Restate each line word for word. Leave out every picture.

— BEGIN —

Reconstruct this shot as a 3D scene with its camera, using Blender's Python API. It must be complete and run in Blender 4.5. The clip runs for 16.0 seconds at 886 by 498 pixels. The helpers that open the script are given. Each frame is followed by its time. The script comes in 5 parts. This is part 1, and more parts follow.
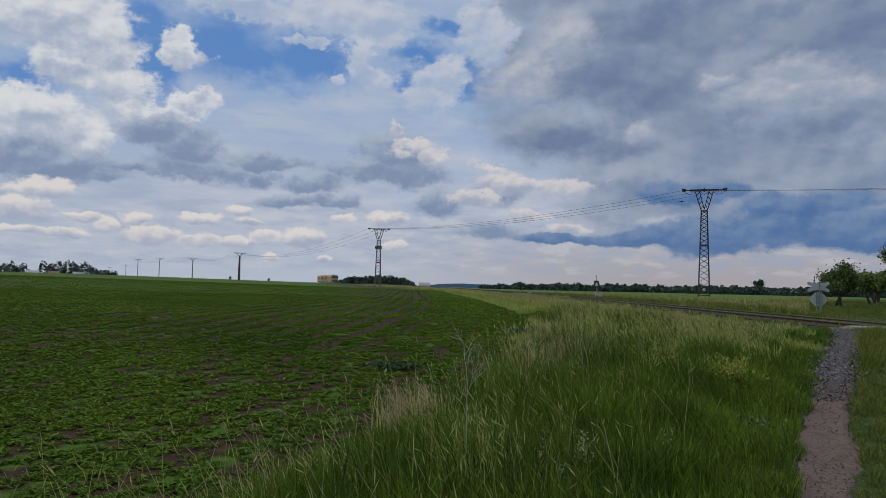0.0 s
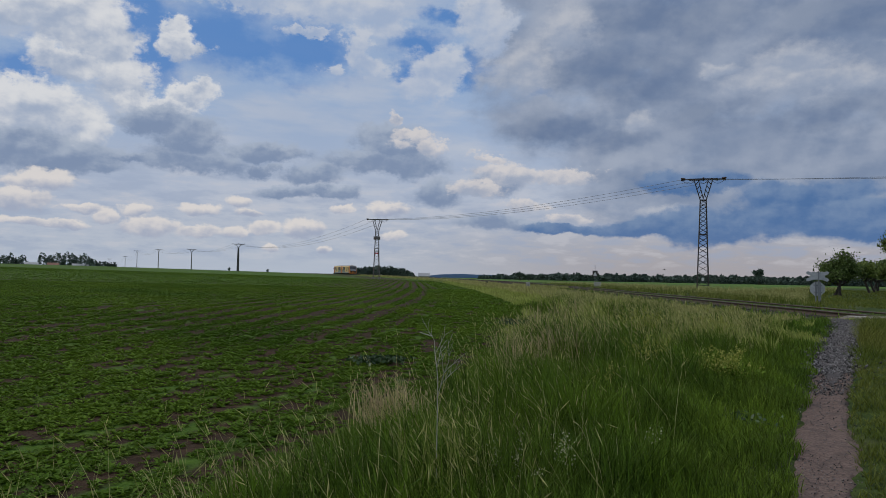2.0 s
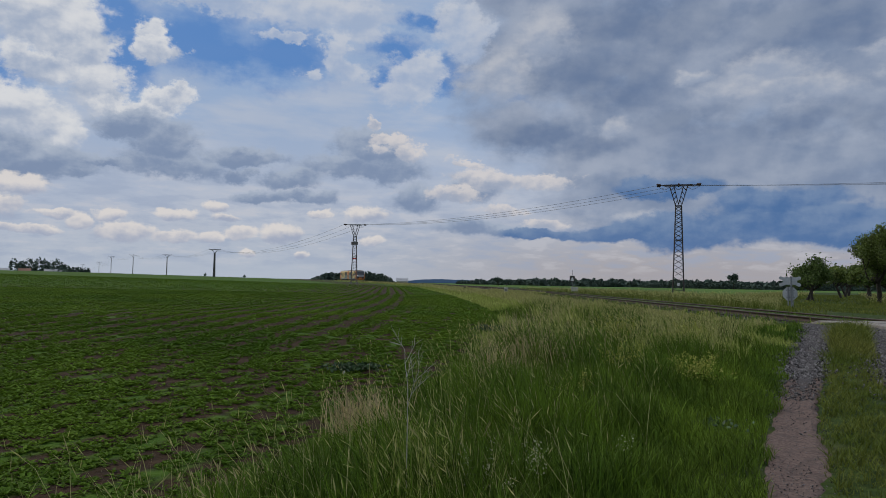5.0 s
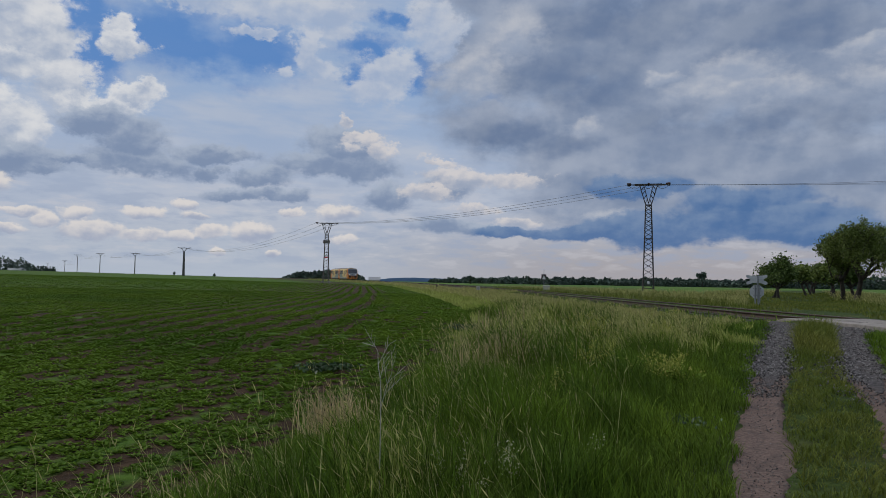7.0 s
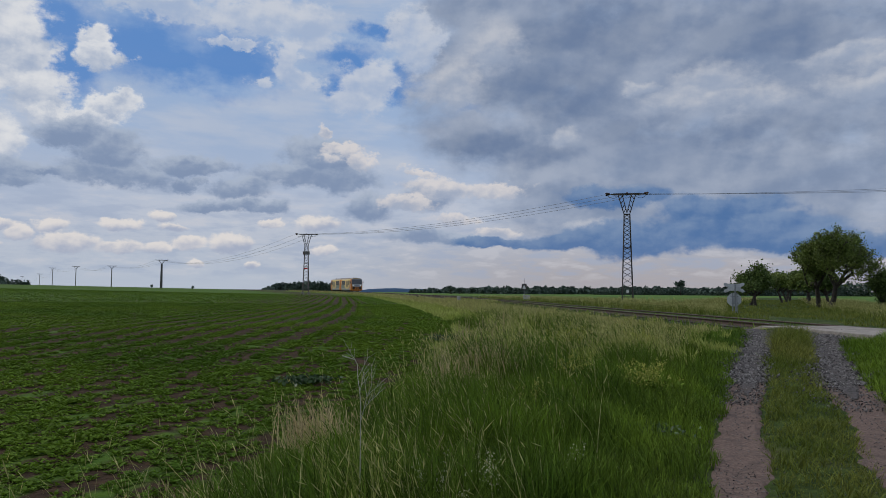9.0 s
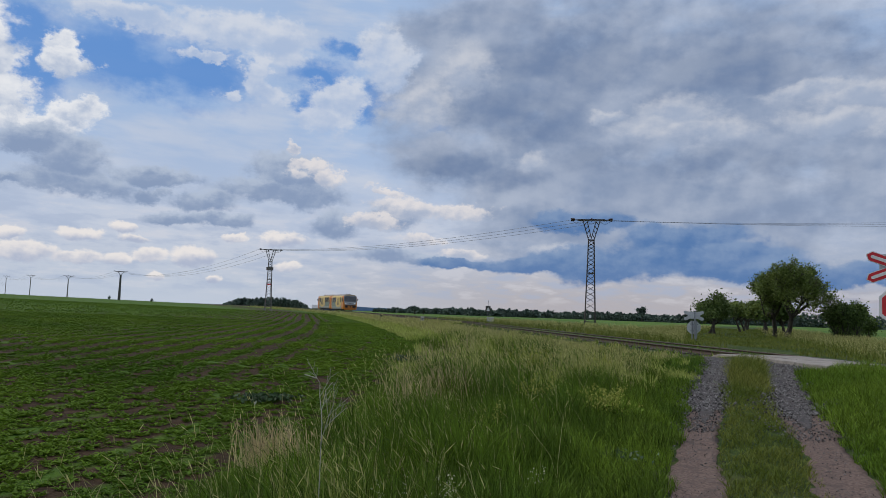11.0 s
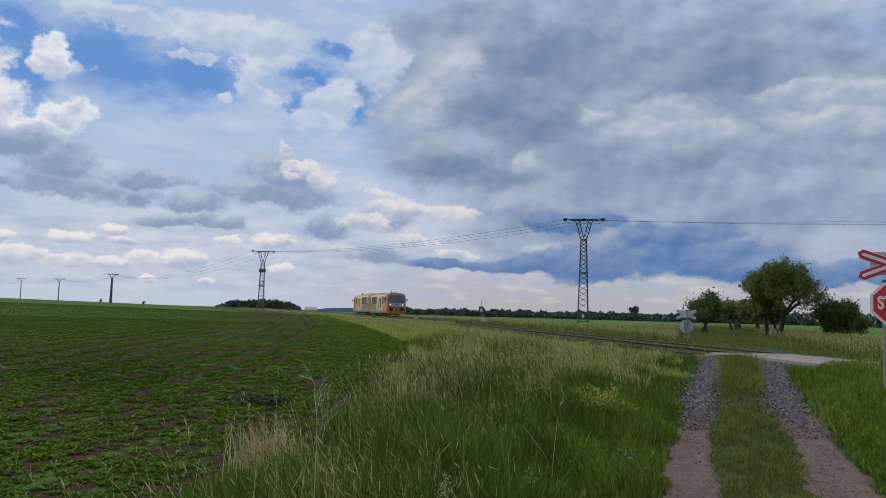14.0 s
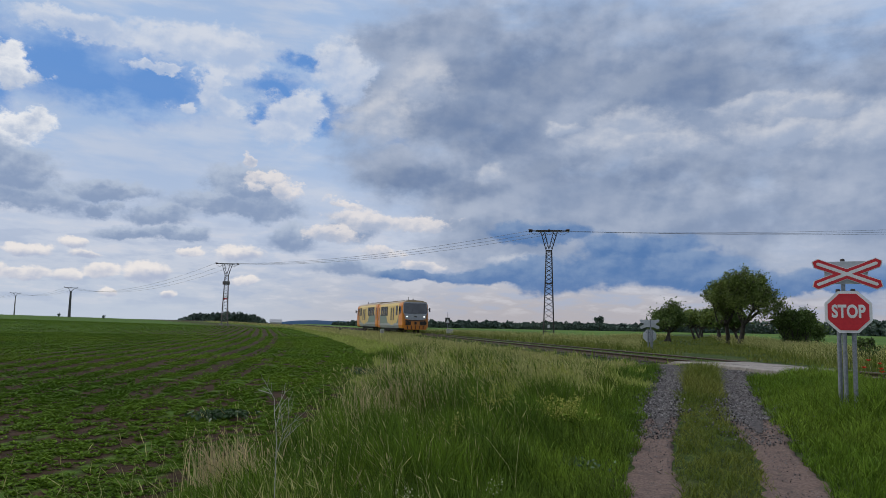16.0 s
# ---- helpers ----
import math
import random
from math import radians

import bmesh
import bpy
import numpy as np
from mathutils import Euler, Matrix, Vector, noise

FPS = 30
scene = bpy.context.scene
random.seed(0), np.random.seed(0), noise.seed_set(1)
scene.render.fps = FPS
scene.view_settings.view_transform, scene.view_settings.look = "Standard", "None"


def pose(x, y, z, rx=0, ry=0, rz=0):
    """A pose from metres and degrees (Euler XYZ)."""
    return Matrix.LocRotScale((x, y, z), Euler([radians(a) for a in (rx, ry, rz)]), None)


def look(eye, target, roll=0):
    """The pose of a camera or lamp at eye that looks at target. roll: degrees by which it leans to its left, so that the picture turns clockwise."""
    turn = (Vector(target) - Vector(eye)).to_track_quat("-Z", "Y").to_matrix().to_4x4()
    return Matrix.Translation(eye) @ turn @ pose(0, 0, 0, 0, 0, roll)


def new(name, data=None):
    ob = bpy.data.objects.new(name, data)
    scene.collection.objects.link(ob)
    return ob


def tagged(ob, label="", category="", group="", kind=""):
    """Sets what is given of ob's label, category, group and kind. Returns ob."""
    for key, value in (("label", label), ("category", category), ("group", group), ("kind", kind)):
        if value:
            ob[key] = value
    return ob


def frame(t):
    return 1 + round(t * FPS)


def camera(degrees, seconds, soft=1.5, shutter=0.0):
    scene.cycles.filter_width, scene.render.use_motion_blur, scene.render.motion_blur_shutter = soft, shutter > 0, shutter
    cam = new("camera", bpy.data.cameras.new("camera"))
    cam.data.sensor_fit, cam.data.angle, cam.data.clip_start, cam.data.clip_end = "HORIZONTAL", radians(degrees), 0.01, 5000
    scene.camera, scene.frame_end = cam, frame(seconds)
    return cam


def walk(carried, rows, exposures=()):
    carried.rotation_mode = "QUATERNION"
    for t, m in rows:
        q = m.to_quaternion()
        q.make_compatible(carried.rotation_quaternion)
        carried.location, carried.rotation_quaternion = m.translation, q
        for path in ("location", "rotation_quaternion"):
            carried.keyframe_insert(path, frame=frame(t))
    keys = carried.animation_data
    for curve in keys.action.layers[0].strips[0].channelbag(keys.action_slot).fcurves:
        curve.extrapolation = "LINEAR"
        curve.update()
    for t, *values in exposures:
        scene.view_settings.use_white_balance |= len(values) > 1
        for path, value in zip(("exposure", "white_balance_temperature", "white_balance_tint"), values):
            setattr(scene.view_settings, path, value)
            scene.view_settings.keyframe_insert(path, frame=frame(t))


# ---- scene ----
cam = camera(61.97, 16.0, soft=0.7)


def carried_pose(x, y, z, yaw, pitch, roll):
    """A hand-held pose: yaw to the left of +y, pitch up, roll to the left."""
    return pose(x, y, z, 0, 0, yaw) @ pose(0, 0, 0, 90 + pitch) @ pose(0, 0, 0, 0, 0, roll)


PATH = [
    (0.0, -0.250, -0.328, 1.583, 0.10, 2.94, 1.27),
    (0.5, -0.197, -0.240, 1.576, 0.57, 2.53, 0.87),
    (1.0, -0.210, -0.132, 1.585, 0.11, 2.27, 0.54),
    (1.5, -0.170, -0.062, 1.592, -0.18, 2.15, 0.62),
    (2.0, -0.063, 0.014, 1.597, 0.06, 2.20, 1.08),
    (2.5, -0.006, 0.031, 1.593, 0.14, 2.12, 1.22),
    (3.0, -0.011, 0.042, 1.592, -0.36, 2.08, 0.80),
    (3.5, -0.006, 0.036, 1.600, -0.86, 2.23, 0.37),
    (4.0, -0.015, 0.043, 1.606, -0.82, 2.79, 0.73),
    (6.5, -0.014, 0.039, 1.632, -3.34, 2.35, 0.95),
    (7.0, -0.020, 0.037, 1.633, -3.77, 2.55, 0.89),
    (7.5, -0.018, 0.030, 1.638, -4.07, 2.78, 0.77),
    (8.0, -0.013, 0.023, 1.638, -4.51, 3.01, 0.55),
    (8.5, -0.011, 0.024, 1.644, -4.88, 3.28, 0.45),
    (9.0, -0.013, 0.026, 1.644, -5.29, 3.36, 0.41),
    (9.5, -0.009, 0.020, 1.649, -6.46, 3.40, 0.60),
    (12.0, -0.033, 0.009, 1.647, -8.18, 5.88, 2.17),
    (12.5, -0.028, 0.009, 1.642, -8.15, 5.92, 2.13),
    (13.0, -0.024, 0.021, 1.641, -8.12, 5.64, 2.15),
    (13.5, -0.029, 0.019, 1.641, -8.38, 5.17, 1.96),
    (14.0, -0.034, 0.012, 1.645, -8.51, 5.06, 1.59),
    (14.5, -0.031, 0.017, 1.648, -8.73, 5.30, 1.32),
    (15.0, -0.014, 0.008, 1.650, -9.23, 5.54, 1.21),
    (15.5, -0.000, 0.015, 1.645, -9.95, 5.71, 1.18),
    (16.0, 0.000, 0.000, 1.650, -11.10, 6.00, 1.10),
]
walk(cam, [(t, carried_pose(*row)) for t, *row in PATH], [(0, 0), (7, 0), (9.5, 0.12), (12, 0.3), (16, 0.28)])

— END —

→ Finished exercise
Reconstruct this shot as a 3D scene with its camera, using Blender's Python API. It must be complete and run in Blender 4.5. The clip runs for 16.0 seconds at 886 by 498 pixels. The helpers that open the script are given. Each frame is followed by its time. The script comes in 5 parts. This is part 1, and more parts follow.
0.0 s
2.0 s
5.0 s
7.0 s
9.0 s
11.0 s
14.0 s
16.0 s
# ---- helpers ----
import math
import random
from math import radians

import bmesh
import bpy
import numpy as np
from mathutils import Euler, Matrix, Vector, noise

FPS = 30
scene = bpy.context.scene
random.seed(0), np.random.seed(0), noise.seed_set(1)
scene.render.fps = FPS
scene.view_settings.view_transform, scene.view_settings.look = "Standard", "None"


def pose(x, y, z, rx=0, ry=0, rz=0):
    """A pose from metres and degrees (Euler XYZ)."""
    return Matrix.LocRotScale((x, y, z), Euler([radians(a) for a in (rx, ry, rz)]), None)


def look(eye, target, roll=0):
    """The pose of a camera or lamp at eye that looks at target. roll: degrees by which it leans to its left, so that the picture turns clockwise."""
    turn = (Vector(target) - Vector(eye)).to_track_quat("-Z", "Y").to_matrix().to_4x4()
    return Matrix.Translation(eye) @ turn @ pose(0, 0, 0, 0, 0, roll)


def new(name, data=None):
    ob = bpy.data.objects.new(name, data)
    scene.collection.objects.link(ob)
    return ob


def tagged(ob, label="", category="", group="", kind=""):
    """Sets what is given of ob's label, category, group and kind. Returns ob."""
    for key, value in (("label", label), ("category", category), ("group", group), ("kind", kind)):
        if value:
            ob[key] = value
    return ob


def frame(t):
    return 1 + round(t * FPS)


def camera(degrees, seconds, soft=1.5, shutter=0.0):
    scene.cycles.filter_width, scene.render.use_motion_blur, scene.render.motion_blur_shutter = soft, shutter > 0, shutter
    cam = new("camera", bpy.data.cameras.new("camera"))
    cam.data.sensor_fit, cam.data.angle, cam.data.clip_start, cam.data.clip_end = "HORIZONTAL", radians(degrees), 0.01, 5000
    scene.camera, scene.frame_end = cam, frame(seconds)
    return cam


def walk(carried, rows, exposures=()):
    carried.rotation_mode = "QUATERNION"
    for t, m in rows:
        q = m.to_quaternion()
        q.make_compatible(carried.rotation_quaternion)
        carried.location, carried.rotation_quaternion = m.translation, q
        for path in ("location", "rotation_quaternion"):
            carried.keyframe_insert(path, frame=frame(t))
    keys = carried.animation_data
    for curve in keys.action.layers[0].strips[0].channelbag(keys.action_slot).fcurves:
        curve.extrapolation = "LINEAR"
        curve.update()
    for t, *values in exposures:
        scene.view_settings.use_white_balance |= len(values) > 1
        for path, value in zip(("exposure", "white_balance_temperature", "white_balance_tint"), values):
            setattr(scene.view_settings, path, value)
            scene.view_settings.keyframe_insert(path, frame=frame(t))


# ---- scene ----
cam = camera(61.97, 16.0, soft=0.7)


def carried_pose(x, y, z, yaw, pitch, roll):
    """A hand-held pose: yaw to the left of +y, pitch up, roll to the left."""
    return pose(x, y, z, 0, 0, yaw) @ pose(0, 0, 0, 90 + pitch) @ pose(0, 0, 0, 0, 0, roll)


PATH = [
    (0.0, -0.250, -0.328, 1.583, 0.10, 2.94, 1.27),
    (0.5, -0.197, -0.240, 1.576, 0.57, 2.53, 0.87),
    (1.0, -0.210, -0.132, 1.585, 0.11, 2.27, 0.54),
    (1.5, -0.170, -0.062, 1.592, -0.18, 2.15, 0.62),
    (2.0, -0.063, 0.014, 1.597, 0.06, 2.20, 1.08),
    (2.5, -0.006, 0.031, 1.593, 0.14, 2.12, 1.22),
    (3.0, -0.011, 0.042, 1.592, -0.36, 2.08, 0.80),
    (3.5, -0.006, 0.036, 1.600, -0.86, 2.23, 0.37),
    (4.0, -0.015, 0.043, 1.606, -0.82, 2.79, 0.73),
    (6.5, -0.014, 0.039, 1.632, -3.34, 2.35, 0.95),
    (7.0, -0.020, 0.037, 1.633, -3.77, 2.55, 0.89),
    (7.5, -0.018, 0.030, 1.638, -4.07, 2.78, 0.77),
    (8.0, -0.013, 0.023, 1.638, -4.51, 3.01, 0.55),
    (8.5, -0.011, 0.024, 1.644, -4.88, 3.28, 0.45),
    (9.0, -0.013, 0.026, 1.644, -5.29, 3.36, 0.41),
    (9.5, -0.009, 0.020, 1.649, -6.46, 3.40, 0.60),
    (12.0, -0.033, 0.009, 1.647, -8.18, 5.88, 2.17),
    (12.5, -0.028, 0.009, 1.642, -8.15, 5.92, 2.13),
    (13.0, -0.024, 0.021, 1.641, -8.12, 5.64, 2.15),
    (13.5, -0.029, 0.019, 1.641, -8.38, 5.17, 1.96),
    (14.0, -0.034, 0.012, 1.645, -8.51, 5.06, 1.59),
    (14.5, -0.031, 0.017, 1.648, -8.73, 5.30, 1.32),
    (15.0, -0.014, 0.008, 1.650, -9.23, 5.54, 1.21),
    (15.5, -0.000, 0.015, 1.645, -9.95, 5.71, 1.18),
    (16.0, 0.000, 0.000, 1.650, -11.10, 6.00, 1.10),
]
walk(cam, [(t, carried_pose(*row)) for t, *row in PATH], [(0, 0), (7, 0), (9.5, 0.12), (12, 0.3), (16, 0.28)])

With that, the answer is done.